Tumbleweed Records
Denver’s Tumbleweed Records was a small independent label co-owned by Bill Szymczyk, whose first major success had come when he convinced blues legend B.B. King to cut contemporary-sounding albums. The result was King’s first major pop crossover, “The Thrill Is Gone,” a hit in 1971. The producer went on to have great success in the 1970s, both as an A&R man and behind the board, signing and producing the James Gang.
“I decided to leave Los Angeles after a big earthquake,” Szymczyk recalled. “A few of us record-company people had bandied about the idea of starting our own label. Back in the early ‘70s, you’d get two hit records and you could do that.”
Tumbleweed Records was based out of a funky old house just east of downtown Denver on Gilpin Street, with Szymczyk running the show.
“Gulf + Western owned Famous Music, which bankrolled us,” Szymczyk said. “The reason we went to Denver was that my partner Larry Ray’s wife was from there. I had visited two times for a total of six days, but each time, I had an incredibly good time! Colorado was happening in a lot of ways back then.”
Indeed, thousands of suntanned, blue-jeaned artists, poets and just ordinary people had instinctively come to the state from New York, Chicago, San Francisco and Boston for basically the same reason Szymczyk left L.A.—the big city just didn’t make it.
“Everything was self-contained in that house,” guitarist and vocalist Danny Holien said of Tumbleweed. “They had a lot of money behind them. Most of it was blown partying and having a big time. That’s what it takes to make money—spend a lot of money to impress a lot of people. But I saw the inner workings and didn’t care for it too much. Nice people, but I thought everyone was trying to be big time. Boy, did they spend a lot of money.”
Tumbleweed released some very good albums featuring expensive covers. Holien grew up in Cannon Falls, Minnesota. He came to Colorado and wrote songs that moved Tumbleweed to produce Danny Holien in 1972. The album came housed in a luxurious die-cut jacket with a 16-page songbook.
“It was the first bunch of songs I’d written, for the most part. I was naïve and green. It was a fluke. I’m not that aggressive of a self-promoter, but I just happened to meet a person who introduced me to Bill Szymczyk. I sat down and played a couple of songs for him acoustically, and he slapped his knee and said, ‘Hot damn, let’s do an album.’ I said okay. It was that funny.”
Holien’s music was that of a poet, not a philosopher. “I don’t want people to hear what I have to say,” he said at the time. “I want them to hear what I’m saying.”
Holien almost hit with a single called “Colorado,” a quiet protest against the rape of the land. Very popular on FM stations, “Colorado” reached No. 66 on the Billboard charts on September 9, 1972.

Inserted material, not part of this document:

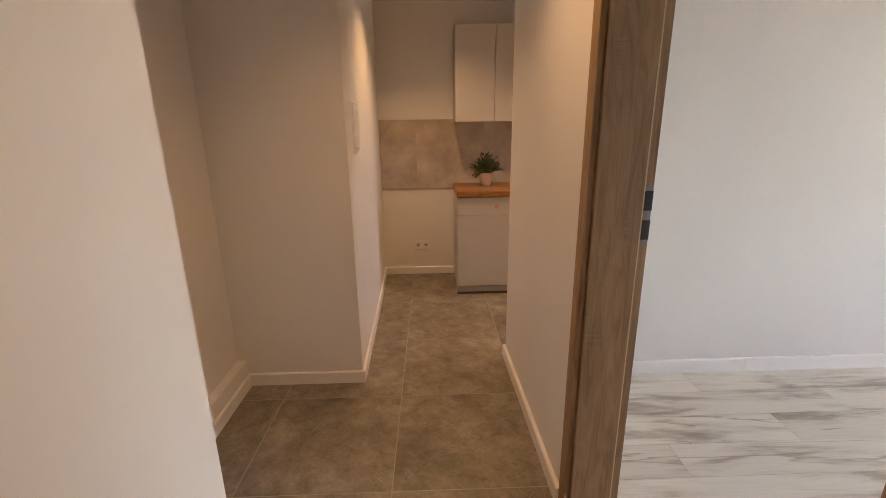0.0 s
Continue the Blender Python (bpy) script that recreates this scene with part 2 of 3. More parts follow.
def oak_material():
    m = mat("oak_worktop", (0.31, 0.14, 0.05), 0.38)
    n = Net(m)
    v = n.coords((0.10, 1, 1))
    vw = n.coords((0.24, 1, 1))
    vs = n.coords((0.045, 1, 1))
    vl = n.coords((0.3, 1, 1))
    wave = n.t.nodes.new("ShaderNodeTexWave")
    wave.wave_type, wave.bands_direction = "BANDS", "Y"
    for key, val in (("Scale", 34.0), ("Distortion", 85.0), ("Detail", 3.0), ("Detail Scale", 0.2), ("Detail Roughness", 0.45)):
        wave.inputs[key].default_value = val
    n.link(vw, wave.inputs["Vector"])
    broad = n.noise(vl, 4.0, 4, 0.55, 0.6)
    streak = n.noise(v, 30, 6, 0.66, 1.2)
    pores = n.noise(vs, 210, 3, 0.6)
    col = n.ramp(broad, (0.30, (0.243, 0.098, 0.031)), (0.47, (0.352, 0.160, 0.053)), (0.68, (0.445, 0.216, 0.077)))
    arcs = n.ramp(wave.outputs["Fac"], (0.0, (0.66, 0.60, 0.54)), (0.30, (0.93, 0.92, 0.90)), (0.6, (1.04, 1.04, 1.04)), (1.0, (1.08, 1.08, 1.08)))
    show = n.ramp(n.noise(vl, 3.4, 3), (0.44, (0.12, 0.12, 0.12)), (0.60, (1, 1, 1)))
    col = n.mix(show, col, n.mix(1.0, col, arcs, "MULTIPLY"))
    col = n.mix(0.85, col, n.ramp(streak, (0.34, (0.62, 0.56, 0.50)), (0.45, (0.97, 0.97, 0.96)), (0.62, (1.10, 1.10, 1.08))), "MULTIPLY")
    col = n.mix(0.55, col, n.ramp(pores, (0.40, (0.48, 0.42, 0.37)), (0.5, (1, 1, 1))), "MULTIPLY")
    fleck = n.ramp(n.noise(n.coords((0.16, 1, 1)), 16, 3, 0.5, 0.5), (0.62, (1, 1, 1)), (0.71, (0.46, 0.39, 0.33)))
    col = n.mix(0.7, col, fleck, "MULTIPLY")
    knot = n.ramp(n.noise(vl, 5.2, 2, 0.4, 0.4), (0.70, (1, 1, 1)), (0.80, (0.42, 0.34, 0.28)))
    n.base(n.mix(0.8, col, knot, "MULTIPLY"))
    n.bump(pores, 0.15, 0.0008)
    n.rough(n.ramp(streak, (0.3, (0.42,) * 3), (0.7, (0.32,) * 3)))
    return m


M_OAK = oak_material()
M_DOOROAK = wood("sonoma_oak", (0.262, 0.162, 0.088), (0.335, 0.214, 0.120), (0.39, 0.260, 0.152), 2, 22, 0.5, pore=0.3, saw=True)


def plank_material():
    m = mat("whitewashed_plank", (0.65, 0.62, 0.58), 0.4)
    n = Net(m)
    v = n.coords((0.24, 1.25, 1), 11.0)
    vl = n.coords((0.10, 1, 1), 11.0)
    vf = n.coords((0.03, 1, 1), 11.0)
    patch = n.noise(v, 7.0, 5, 0.55, 0.35)
    col = n.ramp(patch, (0.33, (0.37, 0.30, 0.235)), (0.41, (0.53, 0.455, 0.375)), (0.455, (0.68, 0.61, 0.525)), (0.54, (0.78, 0.715, 0.625)))
    crack = n.ramp(n.noise(vl, 9.0, 3, 0.55, 0.5), (0.61, (1, 1, 1)), (0.655, (0.76, 0.72, 0.68)), (0.72, (0.36, 0.30, 0.26)))
    col = n.mix(0.65, col, crack, "MULTIPLY")
    lines = n.ramp(n.noise(vl, 7.0, 4, 0.5, 0.5), (0.475, (1, 1, 1)), (0.497, (0.52, 0.46, 0.41)), (0.506, (1, 1, 1)))
    where = n.ramp(n.noise(v, 3.0, 2), (0.46, (0, 0, 0)), (0.6, (0.9, 0.9, 0.9)))
    col = n.mix(where, col, n.mix(1.0, col, lines, "MULTIPLY"))
    fibre = n.ramp(n.noise(vf, 150, 2), (0.35, (0.88, 0.87, 0.86)), (0.55, (1, 1, 1)))
    col = n.mix(0.7, col, fibre, "MULTIPLY")
    info = n.t.nodes.new("ShaderNodeObjectInfo")
    board = n.ramp(info.outputs["Random"], (0.0, (0.91, 0.90, 0.885)), (0.35, (0.98, 0.98, 0.97)), (1.0, (1.05, 1.05, 1.05)))
    n.base(n.mix(1.0, col, board, "MULTIPLY"))
    n.bump(n.noise(vf, 150, 2), 0.08, 0.0006)
    return m


M_PLANK = plank_material()
M_VINYL = wood("dark_vinyl", (0.10, 0.08, 0.065), (0.17, 0.14, 0.115), (0.24, 0.2, 0.17), 1, 30, 0.45)


def steel():
    # steel darkened for the dark surroundings that the drainer reflects
    m = mat("brushed_steel", (0.40, 0.385, 0.365), 0.16, 1.0)
    n = Net(m)
    v = n.coords((2, 60, 60))
    s = n.noise(v, 12, 3)
    n.rough(n.ramp(s, (0.3, (0.09,) * 3), (0.7, (0.17,) * 3)))
    return m


M_STEEL = steel()
M_BASIN = mat("satin_steel", (0.54, 0.505, 0.46), 0.21, 1.0)
M_ZINC = mat("galvanised_pot", (0.74, 0.72, 0.69), 0.28, 0.94)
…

“I hate to be a protest singer. Things just come up. In Denver, I was in a house a block from the busy intersection of Colorado Boulevard and Colfax Avenue. I wrote it in a few minutes one day, a feeling—it’s a nice little tune. ‘Colorado’ did better in Northern California—Salinas, Monterey—than it did in Denver. I was not very well known in Denver. I was playing around the fringes.”
On another Tumbleweed recording, Joe Walsh, Joe Vitale, Rick Derringer and Todd Rundgren played for Michael Stanley, whose self-titled album included “Rosewood Bitters,” a song that became a concert mainstay throughout Stanley’s career, and “Denver Rain,” an introspective ballad.
Holien and Steve Swenson played on Chief, the solo album by Dewey Terry (of Don & Dewey fame), on Tumbleweed. Holien didn’t want to tour, so Swenson teamed up with Don DeBacker from 60,000,000 Buffalo, Dan McCorison and others and formed Dusty Drapes & the Dusters—in essence, Boulder’s first alt-country band.
But Tumbleweed was short-lived. The label folded in 1973.
“We lacked for nothing,” Szymczyk said. “The Gulf + Western corporate structure went along with it for the first year, anyway, until we ran through a million and a half dollars—a lot of bucks back then!”
When the Eagles wanted a more rock ‘n’ roll sound, they hired Szymczyk, and the unprecedented chart success of the 1974 On the Border and 1975 One of These Nights albums made both parties millions.
Holien eventually moved back to Minnesota, then to Estes Park, Colorado, in the late 1970s and early 1980s with a band called Hoi Polloi. He then moved back to Minnesota and dropped out of the music business.